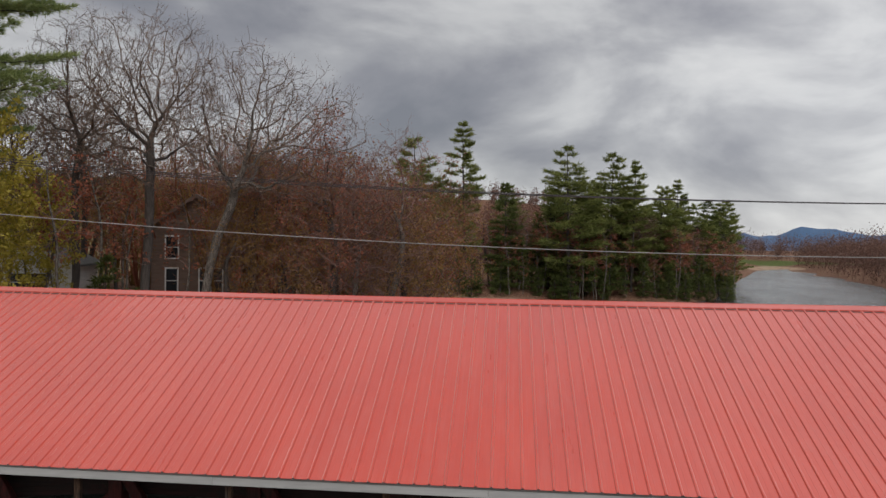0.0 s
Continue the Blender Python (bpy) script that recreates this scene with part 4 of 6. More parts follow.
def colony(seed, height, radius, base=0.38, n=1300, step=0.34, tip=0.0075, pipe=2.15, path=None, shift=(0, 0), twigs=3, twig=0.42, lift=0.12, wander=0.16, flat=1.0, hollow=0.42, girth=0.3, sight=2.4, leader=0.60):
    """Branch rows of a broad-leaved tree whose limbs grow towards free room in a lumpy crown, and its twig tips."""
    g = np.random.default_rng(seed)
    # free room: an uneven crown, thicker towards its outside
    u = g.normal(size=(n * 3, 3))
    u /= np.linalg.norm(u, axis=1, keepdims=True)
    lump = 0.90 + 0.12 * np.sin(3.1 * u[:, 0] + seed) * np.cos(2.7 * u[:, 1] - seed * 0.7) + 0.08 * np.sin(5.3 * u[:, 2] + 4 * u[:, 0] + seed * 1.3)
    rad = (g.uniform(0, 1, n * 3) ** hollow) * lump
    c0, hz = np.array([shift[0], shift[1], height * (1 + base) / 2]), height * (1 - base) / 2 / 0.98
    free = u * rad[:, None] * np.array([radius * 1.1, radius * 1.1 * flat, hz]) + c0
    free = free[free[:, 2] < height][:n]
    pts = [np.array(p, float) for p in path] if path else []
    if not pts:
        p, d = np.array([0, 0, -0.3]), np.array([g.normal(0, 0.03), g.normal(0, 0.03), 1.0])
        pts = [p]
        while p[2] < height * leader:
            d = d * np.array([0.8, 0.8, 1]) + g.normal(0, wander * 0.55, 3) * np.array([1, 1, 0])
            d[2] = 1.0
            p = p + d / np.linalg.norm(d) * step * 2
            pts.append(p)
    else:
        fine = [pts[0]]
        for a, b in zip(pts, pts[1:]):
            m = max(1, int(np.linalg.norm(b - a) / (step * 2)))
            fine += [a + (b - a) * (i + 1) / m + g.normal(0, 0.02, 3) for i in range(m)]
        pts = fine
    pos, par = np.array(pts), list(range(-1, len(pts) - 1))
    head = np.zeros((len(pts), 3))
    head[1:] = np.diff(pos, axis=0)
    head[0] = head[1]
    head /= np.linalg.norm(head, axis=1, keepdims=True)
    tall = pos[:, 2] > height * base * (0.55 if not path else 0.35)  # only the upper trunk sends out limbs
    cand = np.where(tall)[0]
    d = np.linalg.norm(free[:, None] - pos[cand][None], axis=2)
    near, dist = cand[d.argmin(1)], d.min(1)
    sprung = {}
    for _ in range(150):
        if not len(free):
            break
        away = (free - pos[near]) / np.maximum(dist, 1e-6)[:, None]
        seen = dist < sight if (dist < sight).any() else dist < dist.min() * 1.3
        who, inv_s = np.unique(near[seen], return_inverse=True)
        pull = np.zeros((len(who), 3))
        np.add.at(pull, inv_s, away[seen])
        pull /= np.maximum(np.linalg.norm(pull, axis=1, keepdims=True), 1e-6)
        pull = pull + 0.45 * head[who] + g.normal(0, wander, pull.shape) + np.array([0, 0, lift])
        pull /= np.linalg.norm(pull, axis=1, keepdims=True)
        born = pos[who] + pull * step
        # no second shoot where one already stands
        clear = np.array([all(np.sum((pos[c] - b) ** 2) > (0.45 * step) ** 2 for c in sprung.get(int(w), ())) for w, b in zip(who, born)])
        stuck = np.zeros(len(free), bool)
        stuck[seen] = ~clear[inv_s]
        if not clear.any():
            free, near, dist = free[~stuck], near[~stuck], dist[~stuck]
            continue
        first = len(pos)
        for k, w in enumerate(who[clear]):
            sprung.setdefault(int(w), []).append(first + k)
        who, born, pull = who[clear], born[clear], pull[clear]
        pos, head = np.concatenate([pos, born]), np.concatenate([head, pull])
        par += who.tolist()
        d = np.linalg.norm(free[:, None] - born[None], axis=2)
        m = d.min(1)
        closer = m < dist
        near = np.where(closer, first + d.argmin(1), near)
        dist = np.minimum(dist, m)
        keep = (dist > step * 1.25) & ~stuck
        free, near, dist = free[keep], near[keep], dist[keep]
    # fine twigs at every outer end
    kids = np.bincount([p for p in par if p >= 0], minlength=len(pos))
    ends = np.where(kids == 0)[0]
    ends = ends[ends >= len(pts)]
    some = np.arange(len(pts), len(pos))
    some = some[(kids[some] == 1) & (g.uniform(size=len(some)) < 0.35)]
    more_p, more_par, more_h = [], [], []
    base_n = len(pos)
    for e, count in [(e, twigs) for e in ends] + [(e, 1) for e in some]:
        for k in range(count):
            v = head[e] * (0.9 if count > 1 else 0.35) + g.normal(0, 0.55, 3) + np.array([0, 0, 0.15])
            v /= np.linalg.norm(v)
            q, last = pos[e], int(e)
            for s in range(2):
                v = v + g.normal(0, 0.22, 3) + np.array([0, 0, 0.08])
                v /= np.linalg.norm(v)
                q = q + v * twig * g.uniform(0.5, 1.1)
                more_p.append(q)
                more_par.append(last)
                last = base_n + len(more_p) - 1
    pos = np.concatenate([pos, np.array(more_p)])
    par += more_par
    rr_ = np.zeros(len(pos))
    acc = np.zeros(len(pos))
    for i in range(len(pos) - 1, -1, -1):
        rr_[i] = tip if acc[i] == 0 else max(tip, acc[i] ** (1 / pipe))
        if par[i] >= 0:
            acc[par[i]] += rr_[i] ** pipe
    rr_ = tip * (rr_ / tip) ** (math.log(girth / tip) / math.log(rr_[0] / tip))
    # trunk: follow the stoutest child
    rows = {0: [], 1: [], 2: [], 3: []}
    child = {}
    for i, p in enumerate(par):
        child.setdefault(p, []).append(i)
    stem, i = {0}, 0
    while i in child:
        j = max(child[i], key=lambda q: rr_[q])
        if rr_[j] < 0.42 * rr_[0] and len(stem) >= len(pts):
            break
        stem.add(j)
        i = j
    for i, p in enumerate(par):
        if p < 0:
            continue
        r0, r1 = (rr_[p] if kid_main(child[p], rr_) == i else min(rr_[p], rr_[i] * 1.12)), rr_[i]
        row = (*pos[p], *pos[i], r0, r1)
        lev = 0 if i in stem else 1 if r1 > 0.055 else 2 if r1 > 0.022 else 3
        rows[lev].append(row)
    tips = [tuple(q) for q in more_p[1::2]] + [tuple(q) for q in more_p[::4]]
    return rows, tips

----

• [GOAL OF THE EXERCISE]:
All of the data above should be quoted exactly, except for the pictures.

• [EXPECTED ANSWER]:
0.0 s
Continue the Blender Python (bpy) script that recreates this scene with part 4 of 6. More parts follow.
def colony(seed, height, radius, base=0.38, n=1300, step=0.34, tip=0.0075, pipe=2.15, path=None, shift=(0, 0), twigs=3, twig=0.42, lift=0.12, wander=0.16, flat=1.0, hollow=0.42, girth=0.3, sight=2.4, leader=0.60):
    """Branch rows of a broad-leaved tree whose limbs grow towards free room in a lumpy crown, and its twig tips."""
    g = np.random.default_rng(seed)
    # free room: an uneven crown, thicker towards its outside
    u = g.normal(size=(n * 3, 3))
    u /= np.linalg.norm(u, axis=1, keepdims=True)
    lump = 0.90 + 0.12 * np.sin(3.1 * u[:, 0] + seed) * np.cos(2.7 * u[:, 1] - seed * 0.7) + 0.08 * np.sin(5.3 * u[:, 2] + 4 * u[:, 0] + seed * 1.3)
    rad = (g.uniform(0, 1, n * 3) ** hollow) * lump
    c0, hz = np.array([shift[0], shift[1], height * (1 + base) / 2]), height * (1 - base) / 2 / 0.98
    free = u * rad[:, None] * np.array([radius * 1.1, radius * 1.1 * flat, hz]) + c0
    free = free[free[:, 2] < height][:n]
    pts = [np.array(p, float) for p in path] if path else []
    if not pts:
        p, d = np.array([0, 0, -0.3]), np.array([g.normal(0, 0.03), g.normal(0, 0.03), 1.0])
        pts = [p]
        while p[2] < height * leader:
            d = d * np.array([0.8, 0.8, 1]) + g.normal(0, wander * 0.55, 3) * np.array([1, 1, 0])
            d[2] = 1.0
            p = p + d / np.linalg.norm(d) * step * 2
            pts.append(p)
    else:
        fine = [pts[0]]
        for a, b in zip(pts, pts[1:]):
            m = max(1, int(np.linalg.norm(b - a) / (step * 2)))
            fine += [a + (b - a) * (i + 1) / m + g.normal(0, 0.02, 3) for i in range(m)]
        pts = fine
    pos, par = np.array(pts), list(range(-1, len(pts) - 1))
    head = np.zeros((len(pts), 3))
    head[1:] = np.diff(pos, axis=0)
    head[0] = head[1]
    head /= np.linalg.norm(head, axis=1, keepdims=True)
    tall = pos[:, 2] > height * base * (0.55 if not path else 0.35)  # only the upper trunk sends out limbs
    cand = np.where(tall)[0]
    d = np.linalg.norm(free[:, None] - pos[cand][None], axis=2)
    near, dist = cand[d.argmin(1)], d.min(1)
    sprung = {}
    for _ in range(150):
        if not len(free):
            break
        away = (free - pos[near]) / np.maximum(dist, 1e-6)[:, None]
        seen = dist < sight if (dist < sight).any() else dist < dist.min() * 1.3
        who, inv_s = np.unique(near[seen], return_inverse=True)
        pull = np.zeros((len(who), 3))
        np.add.at(pull, inv_s, away[seen])
        pull /= np.maximum(np.linalg.norm(pull, axis=1, keepdims=True), 1e-6)
        pull = pull + 0.45 * head[who] + g.normal(0, wander, pull.shape) + np.array([0, 0, lift])
        pull /= np.linalg.norm(pull, axis=1, keepdims=True)
        born = pos[who] + pull * step
        # no second shoot where one already stands
        clear = np.array([all(np.sum((pos[c] - b) ** 2) > (0.45 * step) ** 2 for c in sprung.get(int(w), ())) for w, b in zip(who, born)])
        stuck = np.zeros(len(free), bool)
        stuck[seen] = ~clear[inv_s]
        if not clear.any():
            free, near, dist = free[~stuck], near[~stuck], dist[~stuck]
            continue
        first = len(pos)
        for k, w in enumerate(who[clear]):
            sprung.setdefault(int(w), []).append(first + k)
        who, born, pull = who[clear], born[clear], pull[clear]
        pos, head = np.concatenate([pos, born]), np.concatenate([head, pull])
        par += who.tolist()
        d = np.linalg.norm(free[:, None] - born[None], axis=2)
        m = d.min(1)
        closer = m < dist
        near = np.where(closer, first + d.argmin(1), near)
        dist = np.minimum(dist, m)
        keep = (dist > step * 1.25) & ~stuck
        free, near, dist = free[keep], near[keep], dist[keep]
    # fine twigs at every outer end
    kids = np.bincount([p for p in par if p >= 0], minlength=len(pos))
    ends = np.where(kids == 0)[0]
    ends = ends[ends >= len(pts)]
    some = np.arange(len(pts), len(pos))
    some = some[(kids[some] == 1) & (g.uniform(size=len(some)) < 0.35)]
    more_p, more_par, more_h = [], [], []
    base_n = len(pos)
    for e, count in [(e, twigs) for e in ends] + [(e, 1) for e in some]:
        for k in range(count):
            v = head[e] * (0.9 if count > 1 else 0.35) + g.normal(0, 0.55, 3) + np.array([0, 0, 0.15])
            v /= np.linalg.norm(v)
            q, last = pos[e], int(e)
            for s in range(2):
                v = v + g.normal(0, 0.22, 3) + np.array([0, 0, 0.08])
                v /= np.linalg.norm(v)
                q = q + v * twig * g.uniform(0.5, 1.1)
                more_p.append(q)
                more_par.append(last)
                last = base_n + len(more_p) - 1
    pos = np.concatenate([pos, np.array(more_p)])
    par += more_par
    rr_ = np.zeros(len(pos))
    acc = np.zeros(len(pos))
    for i in range(len(pos) - 1, -1, -1):
        rr_[i] = tip if acc[i] == 0 else max(tip, acc[i] ** (1 / pipe))
        if par[i] >= 0:
            acc[par[i]] += rr_[i] ** pipe
    rr_ = tip * (rr_ / tip) ** (math.log(girth / tip) / math.log(rr_[0] / tip))
    # trunk: follow the stoutest child
    rows = {0: [], 1: [], 2: [], 3: []}
    child = {}
    for i, p in enumerate(par):
        child.setdefault(p, []).append(i)
    stem, i = {0}, 0
    while i in child:
        j = max(child[i], key=lambda q: rr_[q])
        if rr_[j] < 0.42 * rr_[0] and len(stem) >= len(pts):
            break
        stem.add(j)
        i = j
    for i, p in enumerate(par):
        if p < 0:
            continue
        r0, r1 = (rr_[p] if kid_main(child[p], rr_) == i else min(rr_[p], rr_[i] * 1.12)), rr_[i]
        row = (*pos[p], *pos[i], r0, r1)
        lev = 0 if i in stem else 1 if r1 > 0.055 else 2 if r1 > 0.022 else 3
        rows[lev].append(row)
    tips = [tuple(q) for q in more_p[1::2]] + [tuple(q) for q in more_p[::4]]
    return rows, tips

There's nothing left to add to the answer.